_WHAT THIS TASK INVOLVES_
Look below. Copy each line that has "given" in it.

_DATA SEGMENT_
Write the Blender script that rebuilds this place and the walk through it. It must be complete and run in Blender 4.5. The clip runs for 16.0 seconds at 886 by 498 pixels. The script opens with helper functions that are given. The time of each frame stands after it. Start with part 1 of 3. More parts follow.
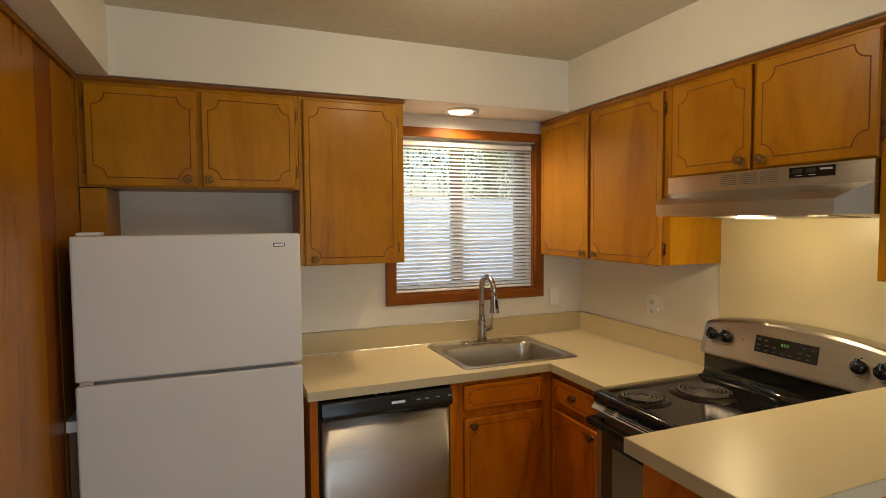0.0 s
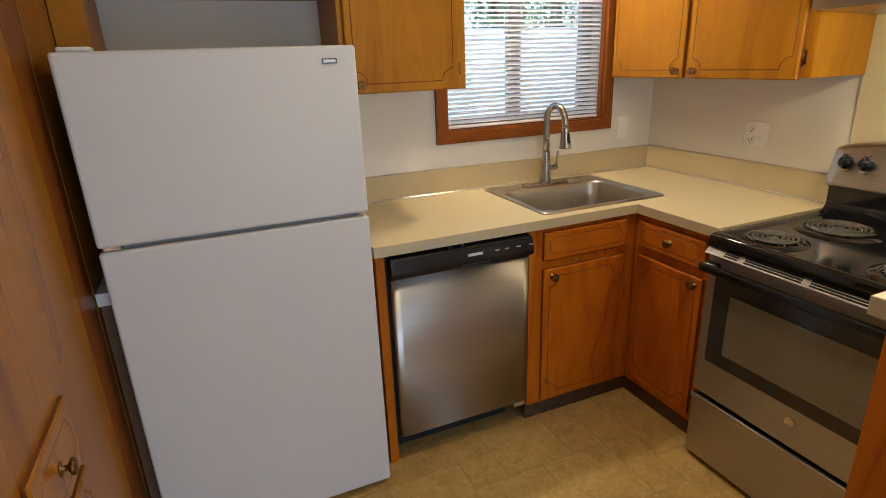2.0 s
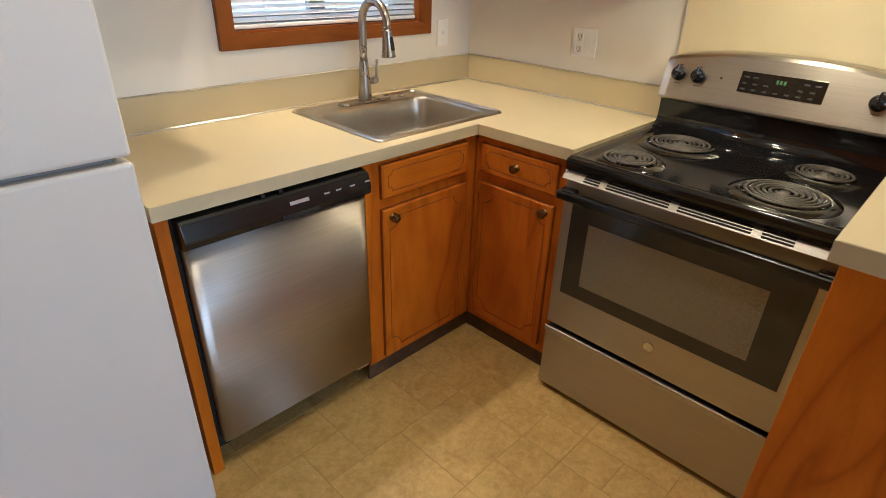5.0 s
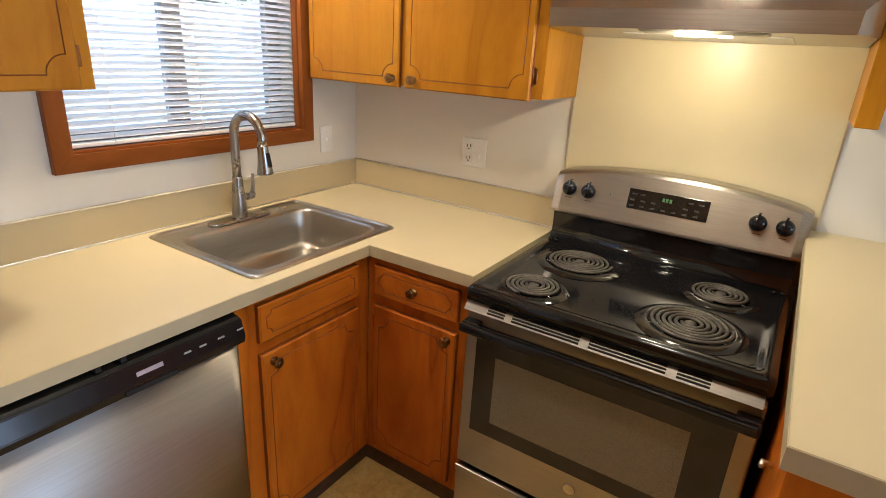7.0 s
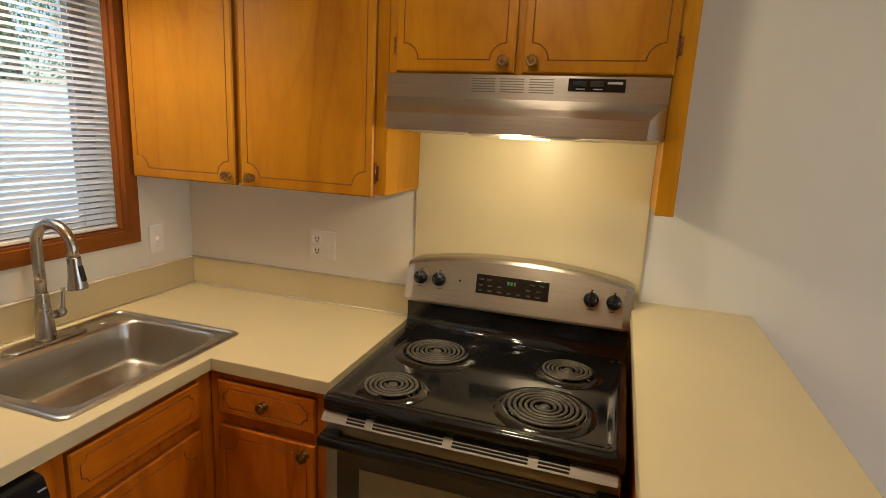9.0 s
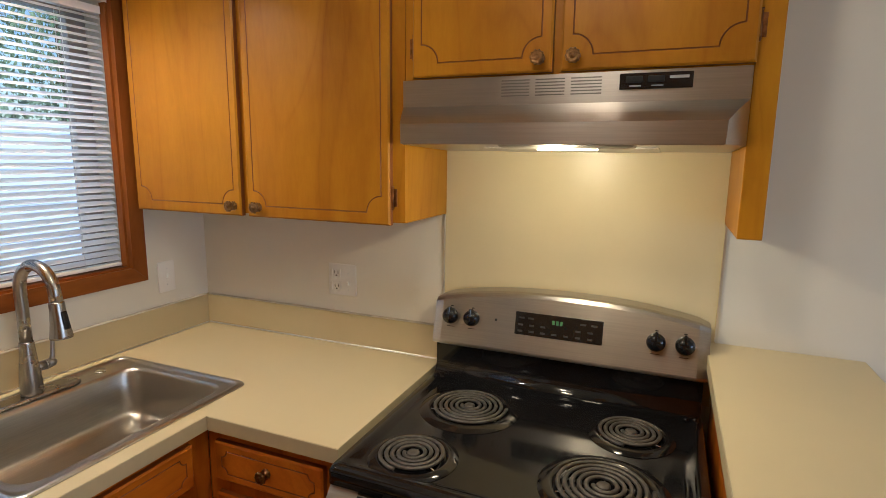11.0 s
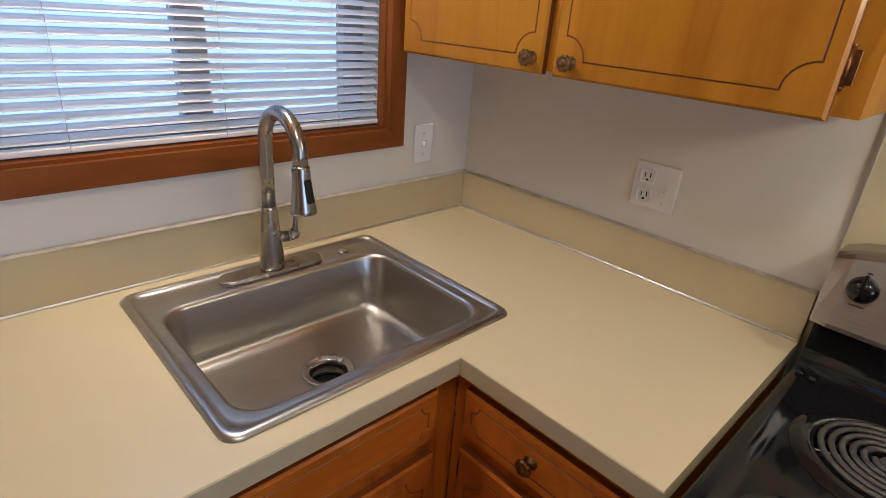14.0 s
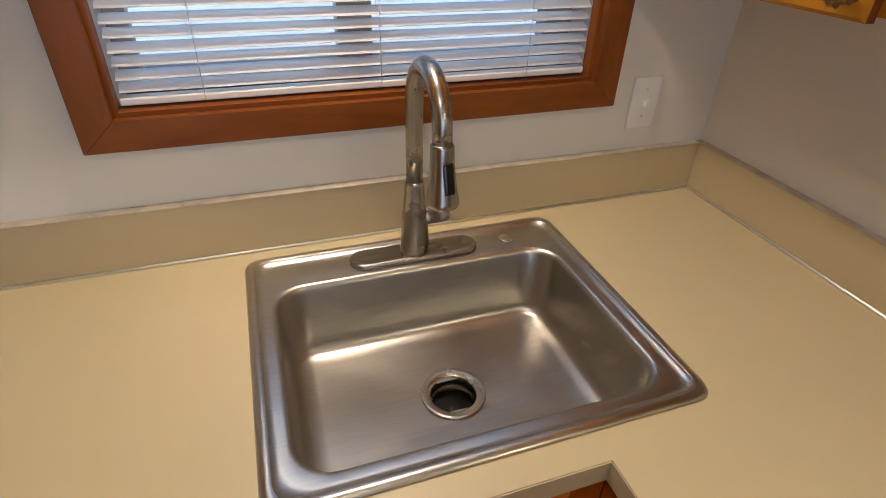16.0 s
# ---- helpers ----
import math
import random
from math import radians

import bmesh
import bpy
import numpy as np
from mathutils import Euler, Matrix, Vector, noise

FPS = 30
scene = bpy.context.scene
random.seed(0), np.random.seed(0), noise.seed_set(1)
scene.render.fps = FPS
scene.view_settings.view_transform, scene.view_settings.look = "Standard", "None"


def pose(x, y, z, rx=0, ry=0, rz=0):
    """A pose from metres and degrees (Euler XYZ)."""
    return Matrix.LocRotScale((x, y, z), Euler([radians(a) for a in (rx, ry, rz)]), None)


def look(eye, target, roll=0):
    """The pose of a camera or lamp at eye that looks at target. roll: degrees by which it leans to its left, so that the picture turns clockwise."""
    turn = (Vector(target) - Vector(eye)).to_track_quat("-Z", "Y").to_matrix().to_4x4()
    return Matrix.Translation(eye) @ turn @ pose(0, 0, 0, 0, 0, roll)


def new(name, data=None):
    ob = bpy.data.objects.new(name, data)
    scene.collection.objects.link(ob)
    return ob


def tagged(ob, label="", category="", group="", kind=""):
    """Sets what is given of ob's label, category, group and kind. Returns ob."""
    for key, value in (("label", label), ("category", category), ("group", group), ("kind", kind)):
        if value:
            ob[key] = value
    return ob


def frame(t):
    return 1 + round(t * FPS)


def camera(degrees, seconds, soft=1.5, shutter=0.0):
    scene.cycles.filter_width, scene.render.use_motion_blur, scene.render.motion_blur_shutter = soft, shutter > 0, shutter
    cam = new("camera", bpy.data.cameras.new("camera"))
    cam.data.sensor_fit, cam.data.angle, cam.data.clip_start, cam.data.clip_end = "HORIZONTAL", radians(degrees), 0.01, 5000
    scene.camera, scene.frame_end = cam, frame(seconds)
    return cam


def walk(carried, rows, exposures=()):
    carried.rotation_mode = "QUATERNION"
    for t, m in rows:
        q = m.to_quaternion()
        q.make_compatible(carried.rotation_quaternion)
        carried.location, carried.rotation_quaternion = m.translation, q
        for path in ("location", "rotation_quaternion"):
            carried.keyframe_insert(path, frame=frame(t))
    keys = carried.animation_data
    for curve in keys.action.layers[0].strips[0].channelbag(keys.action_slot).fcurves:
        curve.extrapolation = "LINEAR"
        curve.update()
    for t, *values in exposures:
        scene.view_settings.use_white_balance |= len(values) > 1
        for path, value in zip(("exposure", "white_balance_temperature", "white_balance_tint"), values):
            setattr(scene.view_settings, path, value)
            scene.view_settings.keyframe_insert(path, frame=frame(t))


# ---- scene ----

_TASK ANSWER_
Write the Blender script that rebuilds this place and the walk through it. It must be complete and run in Blender 4.5. The clip runs for 16.0 seconds at 886 by 498 pixels. The script opens with helper functions that are given. The time of each frame stands after it. Start with part 1 of 3. More parts follow.
    """Sets what is given of ob's label, category, group and kind. Returns ob."""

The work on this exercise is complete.